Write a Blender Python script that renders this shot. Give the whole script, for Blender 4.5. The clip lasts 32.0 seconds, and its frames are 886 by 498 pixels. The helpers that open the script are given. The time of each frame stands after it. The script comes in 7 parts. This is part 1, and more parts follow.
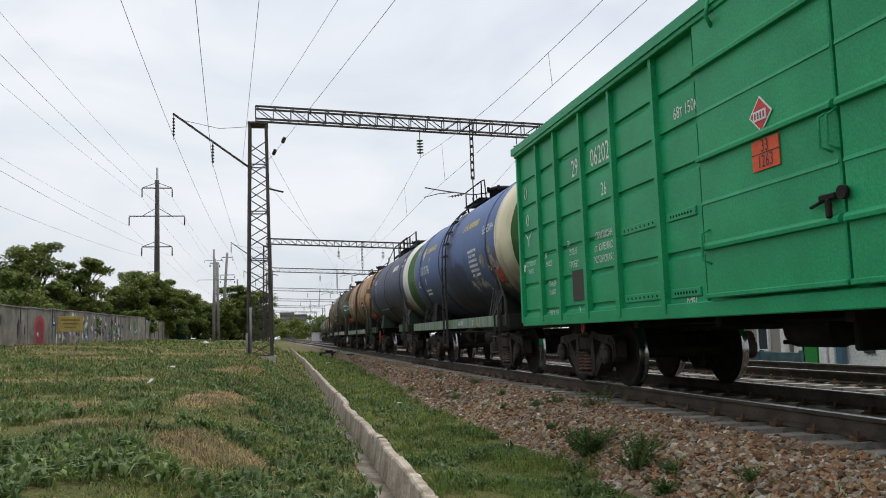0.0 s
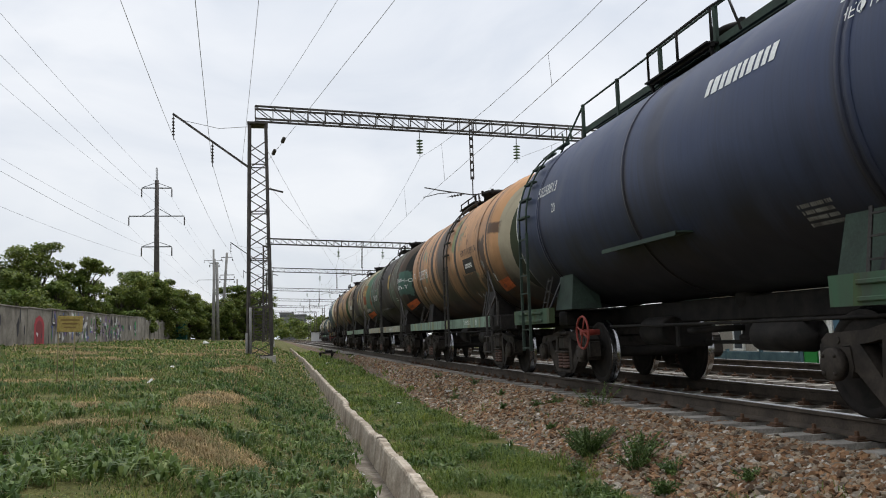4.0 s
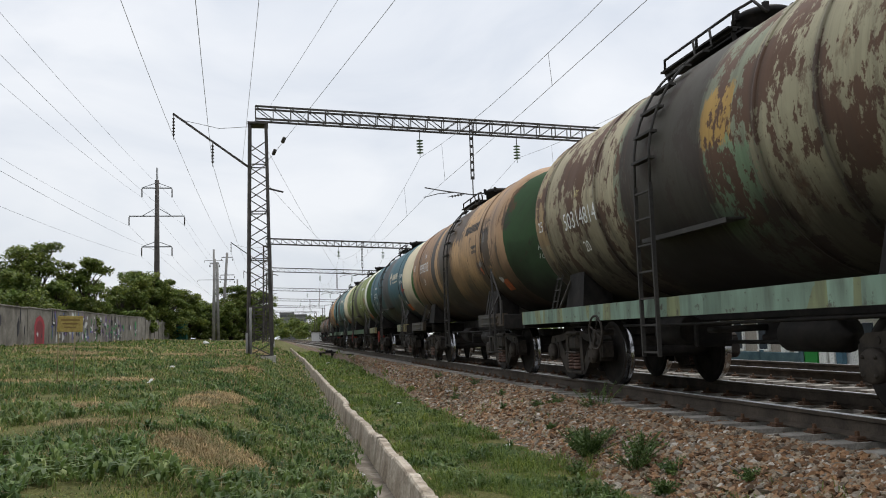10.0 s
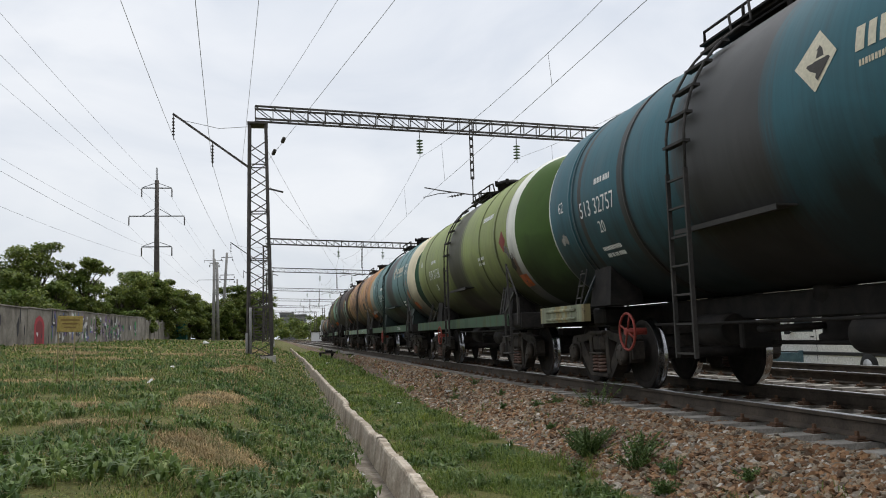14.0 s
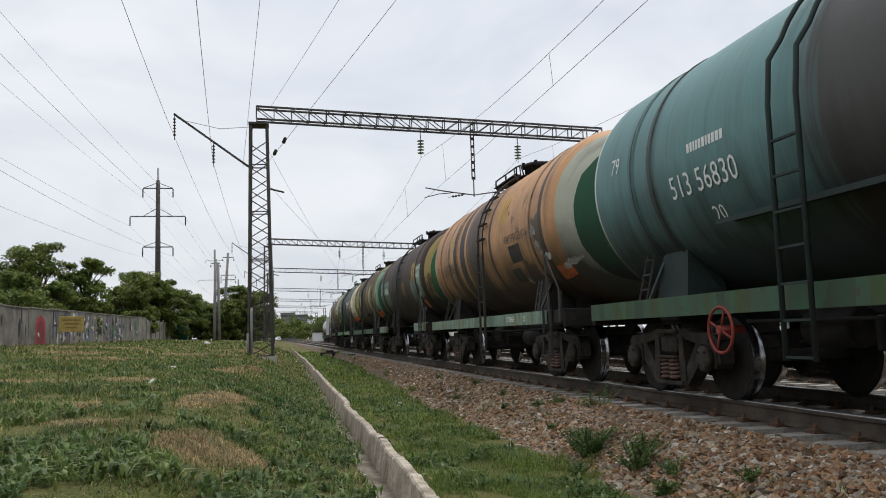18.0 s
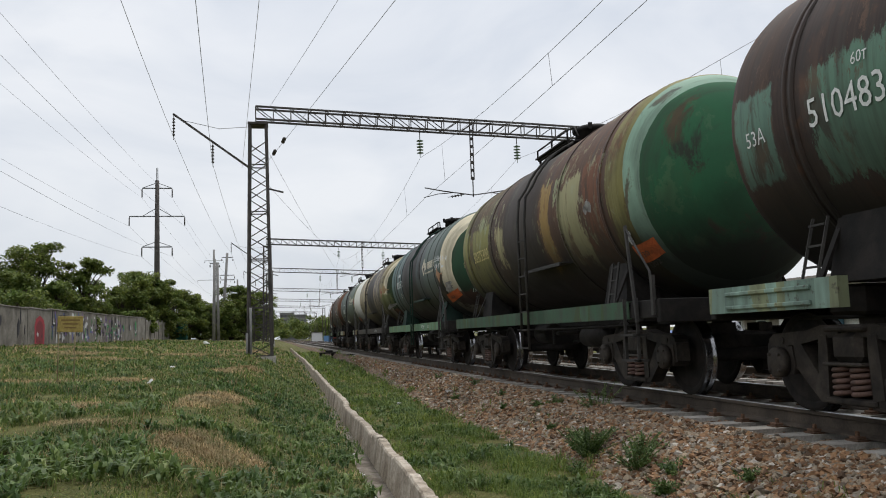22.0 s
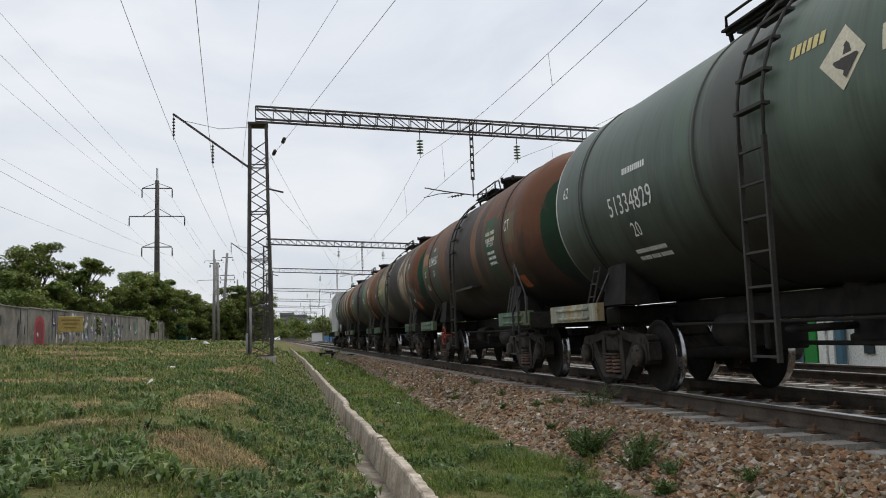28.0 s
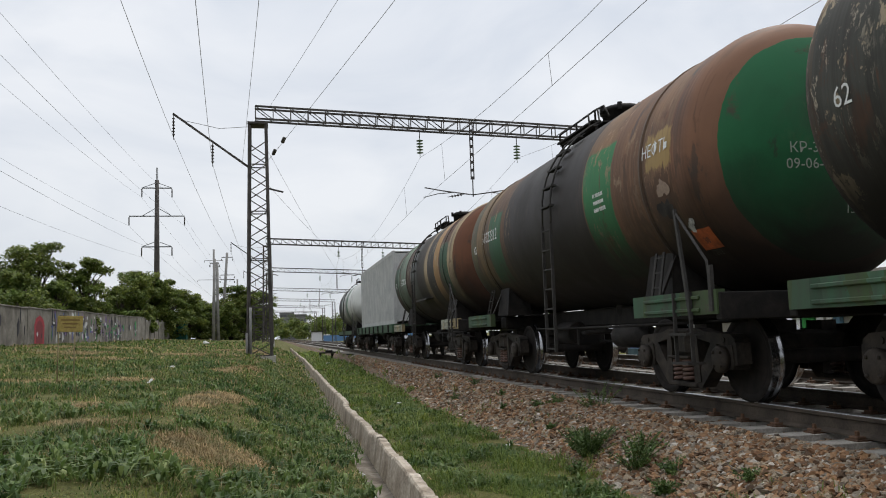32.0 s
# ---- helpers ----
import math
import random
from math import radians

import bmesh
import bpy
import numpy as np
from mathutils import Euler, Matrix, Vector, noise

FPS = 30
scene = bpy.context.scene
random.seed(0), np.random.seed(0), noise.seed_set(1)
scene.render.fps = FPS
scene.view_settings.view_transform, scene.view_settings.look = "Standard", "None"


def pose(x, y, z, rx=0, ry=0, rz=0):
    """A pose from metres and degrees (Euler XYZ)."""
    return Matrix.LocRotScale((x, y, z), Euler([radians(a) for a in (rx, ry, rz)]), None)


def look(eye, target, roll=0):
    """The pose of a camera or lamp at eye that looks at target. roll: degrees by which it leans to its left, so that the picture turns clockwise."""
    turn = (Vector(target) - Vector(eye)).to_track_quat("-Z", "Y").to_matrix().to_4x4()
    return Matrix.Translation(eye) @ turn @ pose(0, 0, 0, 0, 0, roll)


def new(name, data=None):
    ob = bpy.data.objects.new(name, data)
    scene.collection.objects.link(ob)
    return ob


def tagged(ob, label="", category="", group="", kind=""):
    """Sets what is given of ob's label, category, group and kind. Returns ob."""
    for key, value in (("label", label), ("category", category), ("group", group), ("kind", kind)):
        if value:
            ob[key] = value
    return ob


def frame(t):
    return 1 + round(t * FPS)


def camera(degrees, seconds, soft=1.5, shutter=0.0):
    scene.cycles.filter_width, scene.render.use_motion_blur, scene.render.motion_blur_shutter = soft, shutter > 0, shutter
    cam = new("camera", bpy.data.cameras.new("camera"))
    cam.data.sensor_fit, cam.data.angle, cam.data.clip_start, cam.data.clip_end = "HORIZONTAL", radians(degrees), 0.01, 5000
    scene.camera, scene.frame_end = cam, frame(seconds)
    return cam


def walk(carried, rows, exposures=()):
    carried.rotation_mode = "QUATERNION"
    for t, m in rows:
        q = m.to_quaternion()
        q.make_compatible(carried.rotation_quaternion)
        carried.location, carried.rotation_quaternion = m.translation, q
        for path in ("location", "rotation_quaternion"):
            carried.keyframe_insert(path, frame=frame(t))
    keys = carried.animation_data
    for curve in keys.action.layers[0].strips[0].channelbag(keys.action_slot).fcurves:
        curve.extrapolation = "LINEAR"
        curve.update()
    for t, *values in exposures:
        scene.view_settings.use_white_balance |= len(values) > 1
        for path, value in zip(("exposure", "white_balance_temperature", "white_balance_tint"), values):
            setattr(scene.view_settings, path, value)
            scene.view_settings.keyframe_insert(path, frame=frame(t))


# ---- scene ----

Your task
Omit the pictures and give the material again, exactly and in full.

Exercise response
Write a Blender Python script that renders this shot. Give the whole script, for Blender 4.5. The clip lasts 32.0 seconds, and its frames are 886 by 498 pixels. The helpers that open the script are given. The time of each frame stands after it. The script comes in 7 parts. This is part 1, and more parts follow.
0.0 s
4.0 s
10.0 s
14.0 s
18.0 s
22.0 s
28.0 s
32.0 s
# ---- helpers ----
import math
import random
from math import radians

import bmesh
import bpy
import numpy as np
from mathutils import Euler, Matrix, Vector, noise

FPS = 30
scene = bpy.context.scene
random.seed(0), np.random.seed(0), noise.seed_set(1)
scene.render.fps = FPS
scene.view_settings.view_transform, scene.view_settings.look = "Standard", "None"


def pose(x, y, z, rx=0, ry=0, rz=0):
    """A pose from metres and degrees (Euler XYZ)."""
    return Matrix.LocRotScale((x, y, z), Euler([radians(a) for a in (rx, ry, rz)]), None)


def look(eye, target, roll=0):
    """The pose of a camera or lamp at eye that looks at target. roll: degrees by which it leans to its left, so that the picture turns clockwise."""
    turn = (Vector(target) - Vector(eye)).to_track_quat("-Z", "Y").to_matrix().to_4x4()
    return Matrix.Translation(eye) @ turn @ pose(0, 0, 0, 0, 0, roll)


def new(name, data=None):
    ob = bpy.data.objects.new(name, data)
    scene.collection.objects.link(ob)
    return ob


def tagged(ob, label="", category="", group="", kind=""):
    """Sets what is given of ob's label, category, group and kind. Returns ob."""
    for key, value in (("label", label), ("category", category), ("group", group), ("kind", kind)):
        if value:
            ob[key] = value
    return ob


def frame(t):
    return 1 + round(t * FPS)


def camera(degrees, seconds, soft=1.5, shutter=0.0):
    scene.cycles.filter_width, scene.render.use_motion_blur, scene.render.motion_blur_shutter = soft, shutter > 0, shutter
    cam = new("camera", bpy.data.cameras.new("camera"))
    cam.data.sensor_fit, cam.data.angle, cam.data.clip_start, cam.data.clip_end = "HORIZONTAL", radians(degrees), 0.01, 5000
    scene.camera, scene.frame_end = cam, frame(seconds)
    return cam


def walk(carried, rows, exposures=()):
    carried.rotation_mode = "QUATERNION"
    for t, m in rows:
        q = m.to_quaternion()
        q.make_compatible(carried.rotation_quaternion)
        carried.location, carried.rotation_quaternion = m.translation, q
        for path in ("location", "rotation_quaternion"):
            carried.keyframe_insert(path, frame=frame(t))
    keys = carried.animation_data
    for curve in keys.action.layers[0].strips[0].channelbag(keys.action_slot).fcurves:
        curve.extrapolation = "LINEAR"
        curve.update()
    for t, *values in exposures:
        scene.view_settings.use_white_balance |= len(values) > 1
        for path, value in zip(("exposure", "white_balance_temperature", "white_balance_tint"), values):
            setattr(scene.view_settings, path, value)
            scene.view_settings.keyframe_insert(path, frame=frame(t))


# ---- scene ----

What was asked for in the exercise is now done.